Common PPC Mistakes to Avoid
- Poor Keyword Targeting: Using overly broad keywords or not using negative keywords can lead to irrelevant clicks and wasted budget.
- Weak Ad Copy: Generic, uncompelling, or irrelevant ad copy will result in low CTR and poor performance.
- Ignoring Landing Page Experience: Sending users to irrelevant or poorly designed landing pages will lead to high bounce rates and low conversion rates.
- Lack of Conversion Tracking: Without proper conversion tracking, you can’t accurately measure ROI or optimize for desired actions.

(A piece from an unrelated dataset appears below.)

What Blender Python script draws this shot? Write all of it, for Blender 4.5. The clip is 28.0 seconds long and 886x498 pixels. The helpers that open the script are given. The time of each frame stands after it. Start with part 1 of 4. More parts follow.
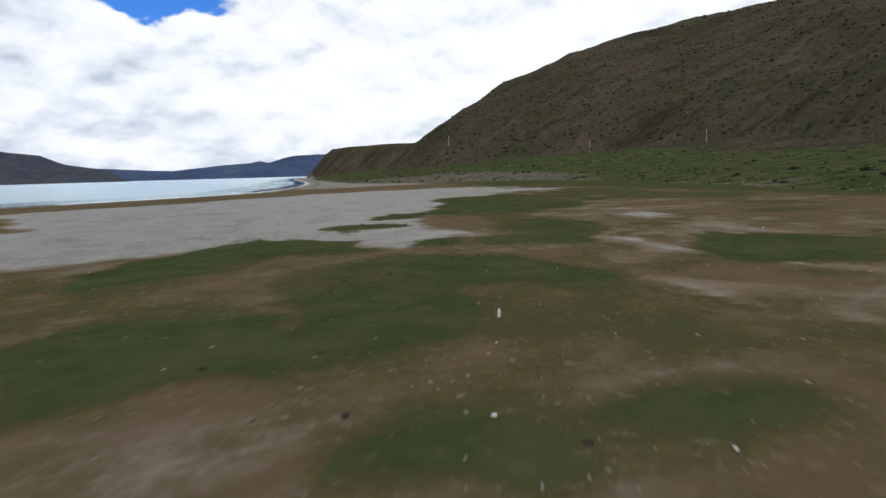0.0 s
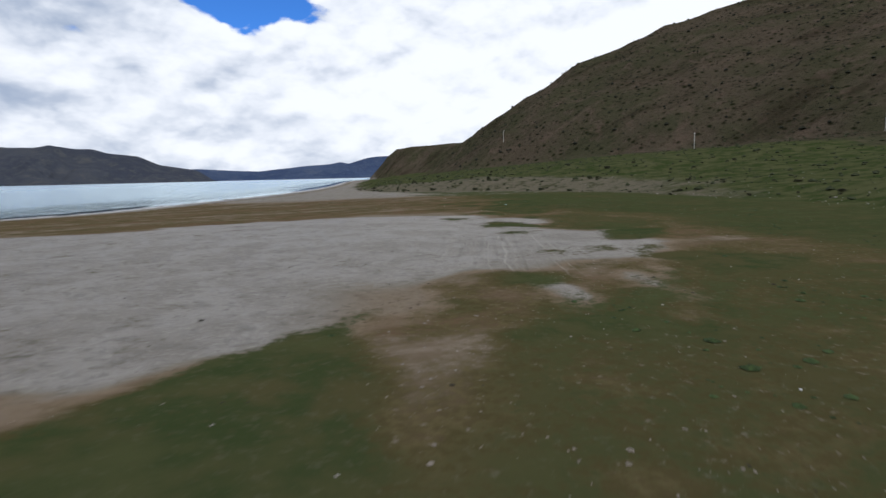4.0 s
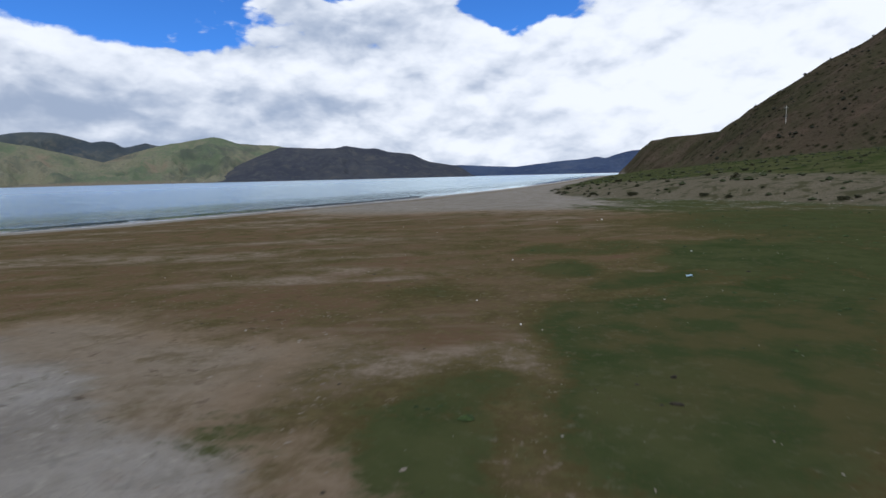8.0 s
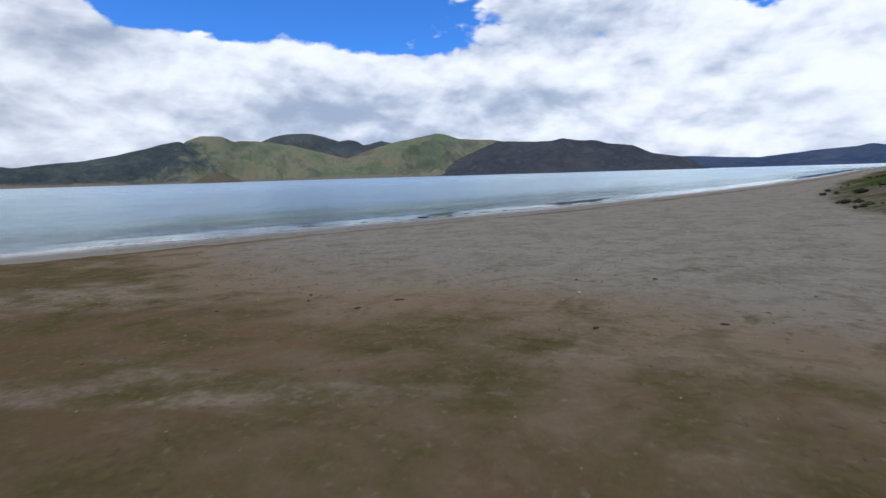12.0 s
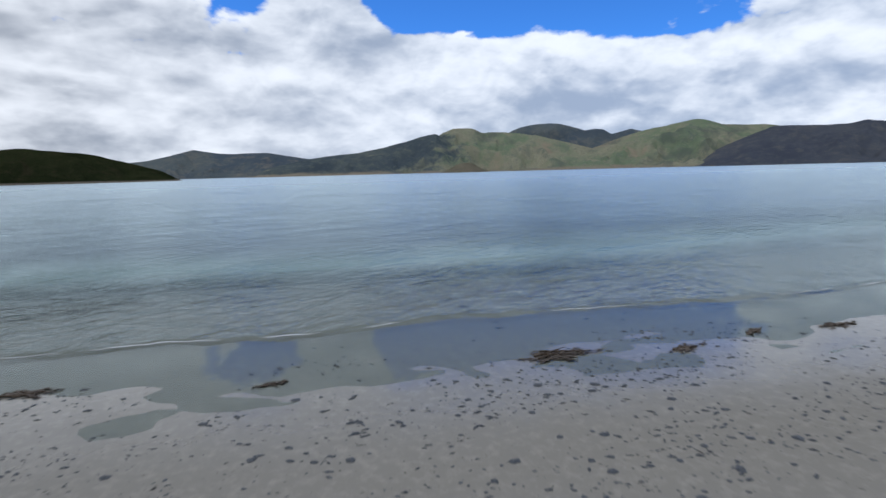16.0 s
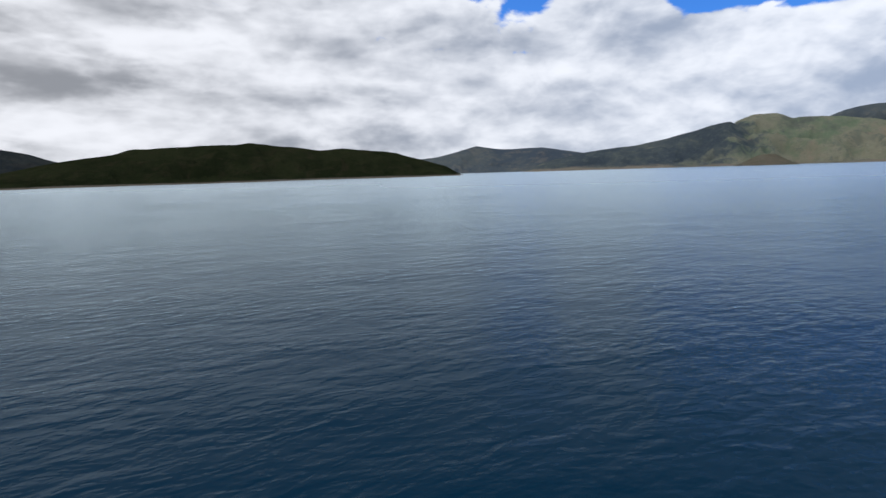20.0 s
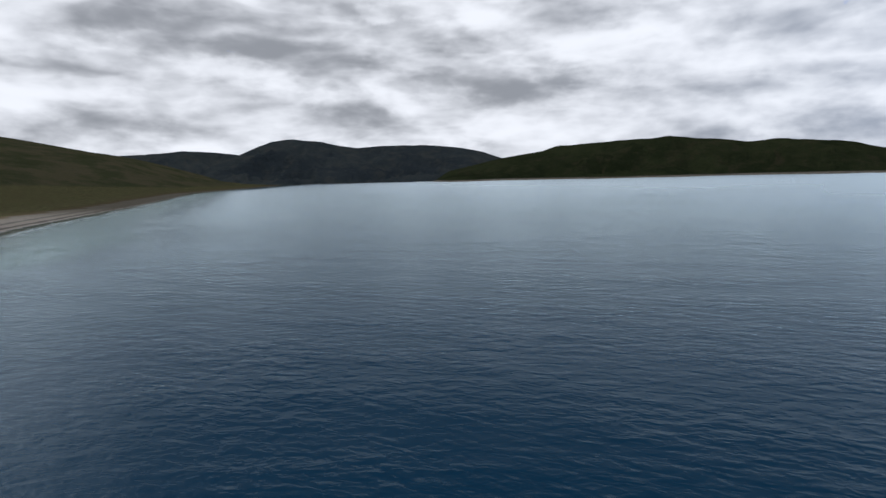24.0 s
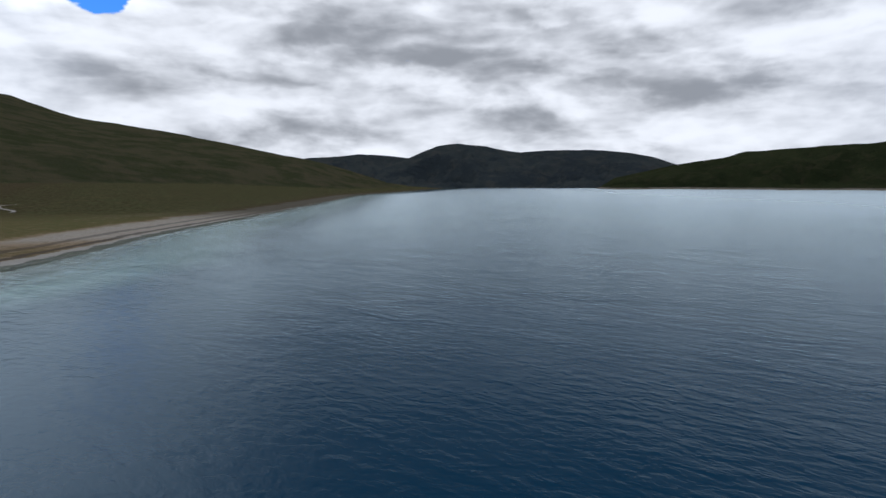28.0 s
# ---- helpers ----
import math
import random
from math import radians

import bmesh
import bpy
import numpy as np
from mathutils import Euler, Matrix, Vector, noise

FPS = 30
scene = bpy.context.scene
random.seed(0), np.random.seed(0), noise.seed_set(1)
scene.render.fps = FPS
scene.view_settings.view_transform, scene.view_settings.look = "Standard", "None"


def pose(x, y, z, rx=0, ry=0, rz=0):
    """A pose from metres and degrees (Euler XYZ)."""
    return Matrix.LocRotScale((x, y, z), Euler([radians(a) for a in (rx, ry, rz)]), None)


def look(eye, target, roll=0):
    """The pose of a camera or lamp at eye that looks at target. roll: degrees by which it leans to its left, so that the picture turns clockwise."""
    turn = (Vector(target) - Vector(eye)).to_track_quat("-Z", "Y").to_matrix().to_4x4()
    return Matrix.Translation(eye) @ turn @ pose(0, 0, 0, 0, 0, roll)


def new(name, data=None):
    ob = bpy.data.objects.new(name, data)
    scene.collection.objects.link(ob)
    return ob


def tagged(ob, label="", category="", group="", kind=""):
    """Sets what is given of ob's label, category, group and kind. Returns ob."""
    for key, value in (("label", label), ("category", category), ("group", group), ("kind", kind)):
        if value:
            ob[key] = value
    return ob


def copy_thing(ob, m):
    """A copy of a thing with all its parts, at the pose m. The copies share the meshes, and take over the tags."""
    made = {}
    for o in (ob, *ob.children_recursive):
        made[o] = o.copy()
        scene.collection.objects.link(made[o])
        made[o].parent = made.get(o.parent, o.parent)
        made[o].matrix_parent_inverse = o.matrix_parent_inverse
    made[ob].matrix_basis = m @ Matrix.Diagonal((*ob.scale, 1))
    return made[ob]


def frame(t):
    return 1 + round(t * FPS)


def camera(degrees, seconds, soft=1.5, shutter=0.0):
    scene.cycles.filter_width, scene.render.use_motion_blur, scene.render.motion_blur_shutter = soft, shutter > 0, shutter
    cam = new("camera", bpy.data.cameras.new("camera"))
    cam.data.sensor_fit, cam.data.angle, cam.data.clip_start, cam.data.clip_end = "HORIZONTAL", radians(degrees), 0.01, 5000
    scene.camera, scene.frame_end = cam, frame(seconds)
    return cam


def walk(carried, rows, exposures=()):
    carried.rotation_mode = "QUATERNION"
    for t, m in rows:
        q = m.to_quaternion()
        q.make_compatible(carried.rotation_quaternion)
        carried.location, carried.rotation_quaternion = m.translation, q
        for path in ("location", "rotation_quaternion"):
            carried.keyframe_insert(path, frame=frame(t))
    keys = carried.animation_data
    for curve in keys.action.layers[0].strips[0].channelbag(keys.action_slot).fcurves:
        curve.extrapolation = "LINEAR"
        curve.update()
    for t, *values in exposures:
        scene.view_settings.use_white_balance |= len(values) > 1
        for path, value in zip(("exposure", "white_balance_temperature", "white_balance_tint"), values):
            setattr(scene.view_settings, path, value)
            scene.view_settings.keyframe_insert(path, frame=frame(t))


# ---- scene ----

- “Set-It-and-Forget-It” Mentality: PPC requires ongoing optimization and adjustments. Campaigns left unattended will quickly become inefficient.
- Not A/B Testing: Failing to test different ad creatives and landing page variations means missing opportunities for improvement.
- Overspending without Strategy: Throwing money at ads without clear goals and a well-defined strategy is a recipe for failure.